* _Written instruction_
Retype the opening lines of the listing below, ending with the line that contains "bpy.data.curves.remove(cu)", and leave out any pictures.

* _Available data_
+++

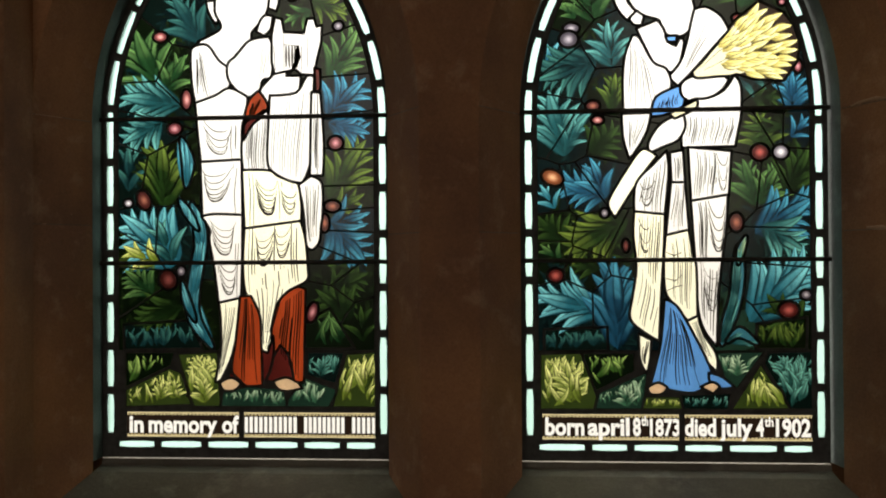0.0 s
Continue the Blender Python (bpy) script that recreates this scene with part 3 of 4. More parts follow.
    def letters(self, text, x, z, height, width, key, rank=6, bold=0.032):
        cu = bpy.data.curves.new("lettering", "FONT")
        cu.body, cu.size, cu.offset, cu.resolution_u = text, 1.0, bold, 3
        ob = new("lettering", cu)
        me = ob.to_mesh()
        co = [v.co.copy() for v in me.vertices]
        x0, x1 = min(c.x for c in co), max(c.x for c in co)
        for p in me.polygons:
            self.add([(x + (co[i].x - x0) / (x1 - x0) * width, z + co[i].y * height) for i in p.vertices], key, rank, GLASS["letter"])
        ob.to_mesh_clear()
        bpy.data.objects.remove(ob)
        bpy.data.curves.remove(cu)

    def build(self, lead=0.0052):
        self.shapes.sort(key=lambda s: s[2])
        v, f, top, base = cdt([s[0] for s in self.shapes], {i for i, s in enumerate(self.shapes) if s[1] == "paint"})
        panes, edges = {}, {}
        for tri, best, under in zip(f, top, base):
            if under < 0:
                continue
            key = self.shapes[under][1]
            panes.setdefault(key, []).append((tri, best))
            for a, b in zip(tri, tri[1:] + tri[:1]):
                edges.setdefault((min(a, b), max(a, b)), []).append(key)
        # split what other panes cut apart; crumbs go under the lead
        whole = {None: panes.pop(None, [])}
        for key, tris in panes.items():
            by_edge, root = {}, list(range(len(tris)))

            def find(i):
                while root[i] != i:
                    root[i] = root[root[i]]
                    i = root[i]
                return i
            for i, (tri, best) in enumerate(tris):
                for a, b in zip(tri, tri[1:] + tri[:1]):
                    e = (min(a, b), max(a, b))
                    if e in by_edge:
                        root[find(i)] = find(by_edge[e])
                    by_edge[e] = i
            groups = {}
            for i, item in enumerate(tris):
                groups.setdefault(find(i), []).append(item)
            for k, items in groups.items():
                area = sum(abs((v[t[1]].x - v[t[0]].x) * (v[t[2]].y - v[t[0]].y) - (v[t[2]].x - v[t[0]].x) * (v[t[1]].y - v[t[0]].y)) / 2 for t, b in items)
                if area < 3e-5:
                    whole[None] += items
                else:
                    whole[(key, k)] = items
        for full, tris in whole.items():
            key = None if full is None else full[0]
            me_v, me_f, me_m, me_uv, mats, idx = [], [], [], [], [], {}
            for tri, best in tris:
                m, fn = (self.shapes[best][3], self.shapes[best][4]) if key is not None else (LEAD, None)
                if m not in mats:
                    mats.append(m)
                for i in tri:
                    if i not in idx:
                        idx[i] = len(me_v)
                        me_v.append((v[i].x, -0.0015 if key is None else 0.0, v[i].y + ZB))
                    me_uv.append(fn((v[i].x, v[i].y)) if fn else (0.5, 0.5))
                me_f.append([idx[i] for i in tri])
                me_m.append(mats.index(m))
            name, label = ("lead_ground", "") if key is None else self.names[key]
            me = bpy.data.meshes.new(name)
            me.from_pydata(me_v, [], me_f)
            for m in mats:
                me.materials.append(m)
            me.polygons.foreach_set("material_index", me_m)
            uv = me.uv_layers.new(name="UVMap")
            uv.data.foreach_set("uv", [c for q in me_uv for c in q])
            ob = new(name, me)
            keep(ob, self.owner)
            if label:
                ob["label"] = label
        # rounded lead strips wherever two panes meet
        vs, fs, nodes = [], [], {}
        for (a, b), keys in edges.items():
            if len(keys) != 2 or keys[0] == keys[1]:
                continue
            leafy = all(k is not None and self.names[k][0] == "leaf_pane" for k in keys)
            w = lead / 2 * (0.75 if None in keys else 0.65 if leafy else 1.0)
            p, q = Vector(v[a]), Vector(v[b])
            d = q - p
            if d.length < 1e-6:
                continue
            n = Vector((-d.y, d.x)).normalized() * w
            k = len(vs)
            for c in (p, q):
                nodes[tuple(c)] = max(nodes.get(tuple(c), 0), w)
                vs += [(c.x + n.x, 0.0, c.y + n.y + ZB), (c.x + n.x * 0.55, -0.0028, c.y + n.y * 0.55 + ZB), (c.x - n.x * 0.55, -0.0028, c.y - n.y * 0.55 + ZB), (c.x - n.x, 0.0, c.y - n.y + ZB)]
            fs += [(k, k + 1, k + 5, k + 4), (k + 1, k + 2, k + 6, k + 5), (k + 2, k + 3, k + 7, k + 6)]
        for (x, z), w in nodes.items():
            k = len(vs)
            for r, y in ((w * 0.55, -0.0028), (w, 0.0)):
                vs += [(x + r * math.cos(math.pi * i / 4), y, z + r * math.sin(math.pi * i / 4) + ZB) for i in range(8)]
            fs.append(tuple(range(k, k + 8)))
            fs += [(k + i, k + (i + 1) % 8, k + 8 + (i + 1) % 8, k + 8 + i) for i in range(8)]
        me = bpy.data.meshes.new("lead_came")
        me.from_pydata(vs, [], fs)
        me.materials.append(LEAD)
        ob = new("lead_came", me)
        tagged(keep(ob, self.owner), "dark grey lead strips between the panes", kind="stuff")
        # trace lines fired on the glass
        vs, fs = [], []
        for pts, width in self.lines:
            k0, m = len(vs), len(pts)
            for i, (x, z) in enumerate(pts):
                (ax, az), (bx, bz) = pts[max(i - 1, 0)], pts[min(i + 1, m - 1)]
                d = math.hypot(bx - ax, bz - az) or 1
                h = width / 2 * (0.35 + 0.65 * math.sin(math.pi * (0.12 + 0.76 * i / max(m - 1, 1))))
                vs += [(x - (bz - az) / d * h, -0.0009, z + (bx - ax) / d * h + ZB), (x + (bz - az) / d * h, -0.0009, z - (bx - ax) / d * h + ZB)]
            fs += [(k0 + 2 * i, k0 + 2 * i + 1, k0 + 2 * i + 3, k0 + 2 * i + 2) for i in range(m - 1)]
        if vs:
            me = bpy.data.meshes.new("painted_tracing")
            me.from_pydata(vs, [], fs)
            me.materials.append(PAINT)
            tagged(keep(new("painted_tracing", me), self.owner), "dark trace lines fired on the glass", kind="stuff")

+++

* _Output of the exercise_
0.0 s
Continue the Blender Python (bpy) script that recreates this scene with part 3 of 4. More parts follow.
    def letters(self, text, x, z, height, width, key, rank=6, bold=0.032):
        cu = bpy.data.curves.new("lettering", "FONT")
        cu.body, cu.size, cu.offset, cu.resolution_u = text, 1.0, bold, 3
        ob = new("lettering", cu)
        me = ob.to_mesh()
        co = [v.co.copy() for v in me.vertices]
        x0, x1 = min(c.x for c in co), max(c.x for c in co)
        for p in me.polygons:
            self.add([(x + (co[i].x - x0) / (x1 - x0) * width, z + co[i].y * height) for i in p.vertices], key, rank, GLASS["letter"])
        ob.to_mesh_clear()
        bpy.data.objects.remove(ob)
        bpy.data.curves.remove(cu)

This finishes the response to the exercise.